The last time an SA head of state was so stupid, self-serving and reckless was in 1985, when President PW Botha made his infamous "Rubicon" speech. Botha’s speech had been promoted informally by his ministers as a statement of major, crisis-breaking reform. The townships were ablaze, there was a state of emergency and the war in Angola threatened to become SA’s Vietnam and worse.

Expectations were great — but Botha went off script, indulged his own personal anger and vanity, and in effect told the world to go to hell.

The consequences were grave. The currency collapsed, foreign banks declined to extend loans, and sanctions were tightened. Inflation, which had dogged SA in the 1970s and early 1980s, rocketed.
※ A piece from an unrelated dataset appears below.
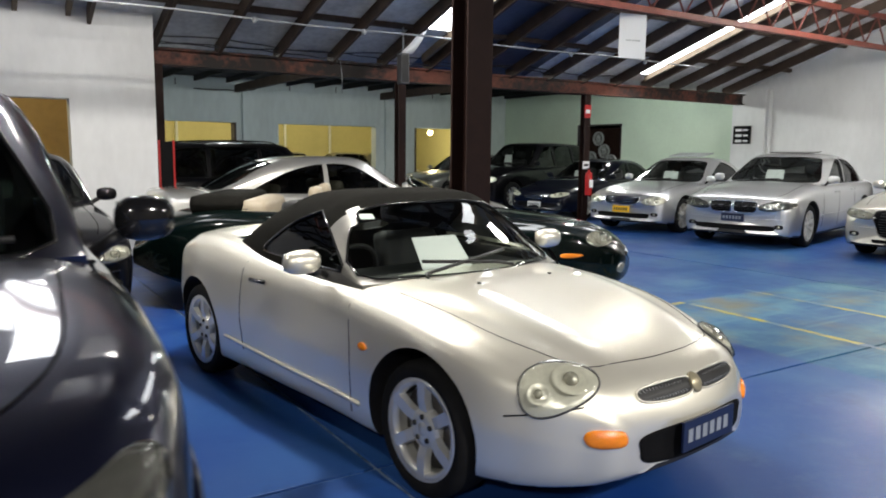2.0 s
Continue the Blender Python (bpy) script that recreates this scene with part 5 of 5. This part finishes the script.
bm = bmesh.new()
mm = Matrix.Translation((-1.06, -0.38, 0.83)) @ pose(0, 0, 0, 0, 25, 0)
tube(bm, [mm @ Vector((0, 0.18 * math.cos(a), 0.18 * math.sin(a))) for a in (2 * math.pi * k / 20 for k in range(20))], 0.014, 8, True)
tube(bm, [mm @ Vector((0, 0.17, 0)), mm @ Vector((0.02, 0, 0)), mm @ Vector((0, -0.17, 0))], 0.02, 6)
part("steering_wheel", bm, M_CABIN, opencar.root, "black steering wheel")
for u in (0.3, 0.6):
    opencar.wiper([opencar.screen_point(u, 0.02) + Vector((0.04, 0, 0.01)), opencar.screen_point(u, 0.05) + Vector((0.012, 0, 0.014)), opencar.screen_point(u + 0.3, 0.12) + Vector((0.01, 0, 0.01))])

# ---------------------------------------------------------------- the navy off-roader in front
OFFROAD = dict(
    name="suv_car", length=4.67, wheelbase=2.82, overhang=0.8, width_max=0.935, wheel_r=0.37, rim_r=0.24, arch=0.42, paint=P_NAVY, fine=6, dome=(0.024, 0.34, 0.54, 0.11, 1.05), waist=0.52, bow=0.22, bow_rear=0.14, cap=0.03, sill=0.1, lean=0.12,
    top=[(0, 0.93), (0.03, 0.985), (0.1, 1.035), (0.3, 1.09), (0.7, 1.15), (1.1, 1.205), (1.3, 1.215), (1.8, 1.18), (4.3, 1.16), (4.55, 1.1), (4.67, 1.0)],
    shoulder=[(0, 0.86), (0.03, 0.92), (0.1, 0.97), (0.3, 1.04), (0.7, 1.1), (1.3, 1.125), (4.3, 1.1), (4.67, 0.92)],
    bottom=[(0, 0.42), (0.1, 0.35), (0.4, 0.3), (4.1, 0.3), (4.5, 0.38), (4.67, 0.5)],
    width=[(0, 0.68), (0.03, 0.74), (0.1, 0.82), (0.25, 0.89), (0.6, 0.93), (1.2, 0.935), (3.9, 0.93), (4.4, 0.88), (4.67, 0.75)],
    tuck=[(0, 0.92), (0.3, 0.885), (1.0, 0.905), (1.6, 0.89), (4.67, 0.86)],
    pit=(-3.4, -0.55, 0.76, 0.45, 1.45),
)
OFFROAD_AT = place(2.171, 2.117, -92)
offroad = Car(OFFROAD, "dark navy off-road estate car with chrome kidney grilles", "car", OFFROAD_AT, "parked cars")
offroad.glasshouse(dict(belt=[(-3.9, 1.12), (-2, 1.12), (-1.0, 1.13), (-0.35, 1.17)], base_w=0.83, roof_w=0.66, screen_base=-0.34, screen_top=-0.98, rear_top=-3.4, rear_base=-3.7, roof_z=1.75, steps=60, front_glass=M_GLASSMID, glass=M_GLASSDARK, **SIDES6))
offroad.wheels((5, 0.02, 0.05, 0.05, 0.2))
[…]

Interest rates peaked at around 25%. The costs of servicing national debt rose to crippling levels. By the time the ANC was in a position to negotiate coming to power, its leaders were shocked when finance minister Derek Keys showed them that the fiscal cupboard was bare.

The only redeeming aspect of Botha’s rant was that personal monetary gain was not among his motivating factors. His increasingly autocratic rule ended a few years later when he tried to insist that, as president, he could place himself above his party and not be answerable to it.

It was a fatal error. His cabinet told him to his face that he had to go, and he did. He was replaced by FW de Klerk.

Could President Jacob Zuma’s cabinet summon the courage to do the same?

Whoever rules the country in the 2020s will inherit a broken economy, an impotent constitution and a looted state

The irony of Zuma’s decision to fire his widely respected ministerial finance team, Pravin Gordhan and Mcebisi Jonas, is that it cannot be forgiven as a panicky response to a national crisis. Indeed, the reverse was the case.

The country was stable and slowly feeling its way to a national consensus on economic recovery. Various green shoots suggested that the worst of economic contraction was over. Co-operation between business, government and labour was bearing fruit.

All of that has been blown out of the water by the irrational cabinet changes, with the resultant ratings downgrade in effect picking off the survivors. If Zuma had been actively trying to sabotage his country, he could not have done a better job. He did not achieve a reshuffle; he threw away the pack of cards.

There can be no explanation, beyond Zuma’s own greedy self-interest, for the dismissal of Gordhan, one of the finest public servants this country has had.

Even less forgivable is his obvious lack of understanding (rather like Botha) of the impact on the economy of a downgrade. This was demonstrated by the timing of his announcement, which seems to have been calculated to cause maximum damage. Not only is the head of state venal and ignorant, he also appears to be beyond the influence of advisers. Zuma has indeed gone rogue. His attitudes and actions are the opposite of patriotic.

The consequences of the downgrade, as we explain elsewhere this week, will be serious, far-reaching and enduring. Everyone will be affected, especially those who have trusted the ANC to protect democracy, relieve poverty and create jobs.

If there is to be a silver lining to this entirely unnecessary disaster, it will be that the ANC is provoked finally to understand that it could lose power in 2019 if it does not move fast to expunge the poison that is killing it. And if it does not make that move, whoever rules the country in the 2020s will inherit a broken economy, an impotent constitution and a looted state.